(Raw records)
# # # # #
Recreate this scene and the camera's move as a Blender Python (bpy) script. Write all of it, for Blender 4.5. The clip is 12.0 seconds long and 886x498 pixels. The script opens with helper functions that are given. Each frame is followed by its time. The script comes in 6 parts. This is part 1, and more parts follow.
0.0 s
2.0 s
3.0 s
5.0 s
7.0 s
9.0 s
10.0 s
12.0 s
# # # # #
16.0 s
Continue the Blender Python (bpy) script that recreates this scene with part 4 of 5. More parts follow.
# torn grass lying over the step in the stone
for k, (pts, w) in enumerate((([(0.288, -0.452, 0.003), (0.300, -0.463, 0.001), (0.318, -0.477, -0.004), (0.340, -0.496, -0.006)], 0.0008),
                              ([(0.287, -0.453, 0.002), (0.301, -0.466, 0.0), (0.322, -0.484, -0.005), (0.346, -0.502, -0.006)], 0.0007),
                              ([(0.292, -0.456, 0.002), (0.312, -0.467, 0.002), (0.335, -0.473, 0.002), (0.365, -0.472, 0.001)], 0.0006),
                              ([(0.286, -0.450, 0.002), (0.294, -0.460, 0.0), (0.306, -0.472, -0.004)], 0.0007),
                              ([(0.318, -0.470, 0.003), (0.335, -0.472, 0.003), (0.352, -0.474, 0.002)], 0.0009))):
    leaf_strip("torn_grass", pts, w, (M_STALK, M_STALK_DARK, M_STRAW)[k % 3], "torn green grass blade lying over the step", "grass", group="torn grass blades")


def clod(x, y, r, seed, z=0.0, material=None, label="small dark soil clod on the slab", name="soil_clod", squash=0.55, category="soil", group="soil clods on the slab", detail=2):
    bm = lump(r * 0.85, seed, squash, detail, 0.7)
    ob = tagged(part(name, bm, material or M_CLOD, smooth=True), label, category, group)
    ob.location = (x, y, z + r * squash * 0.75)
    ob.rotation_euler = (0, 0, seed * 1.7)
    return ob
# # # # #
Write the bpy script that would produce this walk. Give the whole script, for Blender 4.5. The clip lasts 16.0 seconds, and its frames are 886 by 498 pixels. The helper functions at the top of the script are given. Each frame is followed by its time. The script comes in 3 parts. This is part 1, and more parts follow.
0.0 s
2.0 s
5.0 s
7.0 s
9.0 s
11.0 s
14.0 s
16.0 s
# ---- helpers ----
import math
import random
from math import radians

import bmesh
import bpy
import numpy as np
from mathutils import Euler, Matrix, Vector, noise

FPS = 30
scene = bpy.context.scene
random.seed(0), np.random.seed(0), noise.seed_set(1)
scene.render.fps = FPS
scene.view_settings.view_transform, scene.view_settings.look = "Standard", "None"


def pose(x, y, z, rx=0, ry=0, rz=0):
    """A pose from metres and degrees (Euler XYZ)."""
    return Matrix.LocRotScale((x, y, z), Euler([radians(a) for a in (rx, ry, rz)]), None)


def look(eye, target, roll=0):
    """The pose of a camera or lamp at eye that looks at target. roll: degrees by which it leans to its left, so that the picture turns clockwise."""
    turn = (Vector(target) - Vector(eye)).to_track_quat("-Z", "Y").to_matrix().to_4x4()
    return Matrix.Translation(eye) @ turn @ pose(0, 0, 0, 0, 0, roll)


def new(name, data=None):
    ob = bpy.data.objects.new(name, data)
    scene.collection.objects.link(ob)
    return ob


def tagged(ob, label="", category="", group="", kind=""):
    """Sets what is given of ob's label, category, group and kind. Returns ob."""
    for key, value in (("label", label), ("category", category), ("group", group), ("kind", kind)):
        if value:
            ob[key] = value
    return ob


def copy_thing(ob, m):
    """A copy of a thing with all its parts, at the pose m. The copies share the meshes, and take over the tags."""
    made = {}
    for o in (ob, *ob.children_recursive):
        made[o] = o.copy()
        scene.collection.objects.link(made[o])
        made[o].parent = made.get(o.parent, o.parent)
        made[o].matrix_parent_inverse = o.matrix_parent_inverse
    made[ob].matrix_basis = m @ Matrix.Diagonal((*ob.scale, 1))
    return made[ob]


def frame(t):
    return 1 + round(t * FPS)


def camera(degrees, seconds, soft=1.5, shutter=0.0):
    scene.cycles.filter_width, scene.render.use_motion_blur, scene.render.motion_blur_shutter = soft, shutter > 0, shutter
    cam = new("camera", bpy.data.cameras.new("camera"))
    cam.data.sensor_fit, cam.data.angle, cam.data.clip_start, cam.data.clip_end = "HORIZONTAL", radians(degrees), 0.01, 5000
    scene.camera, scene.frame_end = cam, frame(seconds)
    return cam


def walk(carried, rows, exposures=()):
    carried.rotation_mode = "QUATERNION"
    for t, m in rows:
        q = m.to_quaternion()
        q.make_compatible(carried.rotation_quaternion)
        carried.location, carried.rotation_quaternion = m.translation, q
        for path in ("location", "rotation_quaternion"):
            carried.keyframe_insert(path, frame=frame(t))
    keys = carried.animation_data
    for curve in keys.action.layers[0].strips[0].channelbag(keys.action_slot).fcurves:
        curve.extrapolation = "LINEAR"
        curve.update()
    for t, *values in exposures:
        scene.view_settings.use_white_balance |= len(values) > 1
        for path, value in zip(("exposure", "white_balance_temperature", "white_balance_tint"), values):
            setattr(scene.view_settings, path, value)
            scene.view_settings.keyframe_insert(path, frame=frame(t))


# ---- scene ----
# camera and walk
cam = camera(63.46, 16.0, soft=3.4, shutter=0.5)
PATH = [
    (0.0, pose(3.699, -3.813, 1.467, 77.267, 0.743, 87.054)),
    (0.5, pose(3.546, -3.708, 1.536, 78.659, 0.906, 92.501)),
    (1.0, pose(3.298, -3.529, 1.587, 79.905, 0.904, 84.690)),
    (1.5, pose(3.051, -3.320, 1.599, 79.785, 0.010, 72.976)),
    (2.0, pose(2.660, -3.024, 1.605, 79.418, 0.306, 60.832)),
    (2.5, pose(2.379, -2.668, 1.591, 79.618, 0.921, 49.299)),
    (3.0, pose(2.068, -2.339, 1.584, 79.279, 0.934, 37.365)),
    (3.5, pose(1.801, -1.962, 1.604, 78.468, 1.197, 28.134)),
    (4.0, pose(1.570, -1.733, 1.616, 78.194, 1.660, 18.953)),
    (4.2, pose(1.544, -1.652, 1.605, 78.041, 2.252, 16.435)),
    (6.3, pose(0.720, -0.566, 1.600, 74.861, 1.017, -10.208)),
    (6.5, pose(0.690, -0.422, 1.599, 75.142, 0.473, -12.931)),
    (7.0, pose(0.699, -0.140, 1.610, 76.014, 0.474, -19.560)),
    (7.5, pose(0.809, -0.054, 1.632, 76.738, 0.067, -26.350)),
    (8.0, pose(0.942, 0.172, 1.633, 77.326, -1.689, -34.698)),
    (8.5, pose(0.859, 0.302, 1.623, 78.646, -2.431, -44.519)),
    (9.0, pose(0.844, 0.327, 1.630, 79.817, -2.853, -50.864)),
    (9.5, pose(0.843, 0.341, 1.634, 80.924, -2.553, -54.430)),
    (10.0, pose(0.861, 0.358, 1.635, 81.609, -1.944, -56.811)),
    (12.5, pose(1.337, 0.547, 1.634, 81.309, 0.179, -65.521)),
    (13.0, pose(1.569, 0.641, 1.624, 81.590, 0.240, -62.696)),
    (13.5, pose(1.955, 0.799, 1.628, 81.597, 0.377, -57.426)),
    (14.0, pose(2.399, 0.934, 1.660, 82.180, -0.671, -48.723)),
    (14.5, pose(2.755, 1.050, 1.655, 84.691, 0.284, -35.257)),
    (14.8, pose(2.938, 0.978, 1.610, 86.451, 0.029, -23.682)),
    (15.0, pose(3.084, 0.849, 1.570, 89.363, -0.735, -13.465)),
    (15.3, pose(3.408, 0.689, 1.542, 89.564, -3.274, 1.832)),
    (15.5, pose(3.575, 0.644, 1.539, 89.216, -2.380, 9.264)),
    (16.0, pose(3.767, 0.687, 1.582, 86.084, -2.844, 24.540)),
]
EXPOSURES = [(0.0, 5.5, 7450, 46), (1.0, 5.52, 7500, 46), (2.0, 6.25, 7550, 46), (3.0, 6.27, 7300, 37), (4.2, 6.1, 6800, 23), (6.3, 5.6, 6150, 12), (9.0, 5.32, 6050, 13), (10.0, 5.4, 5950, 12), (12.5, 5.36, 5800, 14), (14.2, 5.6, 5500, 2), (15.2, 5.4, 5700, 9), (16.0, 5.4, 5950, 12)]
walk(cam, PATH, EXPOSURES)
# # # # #
## DIRECTIONS FOR THIS TASK:
Go through the records and copy each line with "seed" in it.

## THE COMPLETED TASK:
def clod(x, y, r, seed, z=0.0, material=None, label="small dark soil clod on the slab", name="soil_clod", squash=0.55, category="soil", group="soil clods on the slab", detail=2):
    bm = lump(r * 0.85, seed, squash, detail, 0.7)
    ob.rotation_euler = (0, 0, seed * 1.7)
random.seed(0), np.random.seed(0), noise.seed_set(1)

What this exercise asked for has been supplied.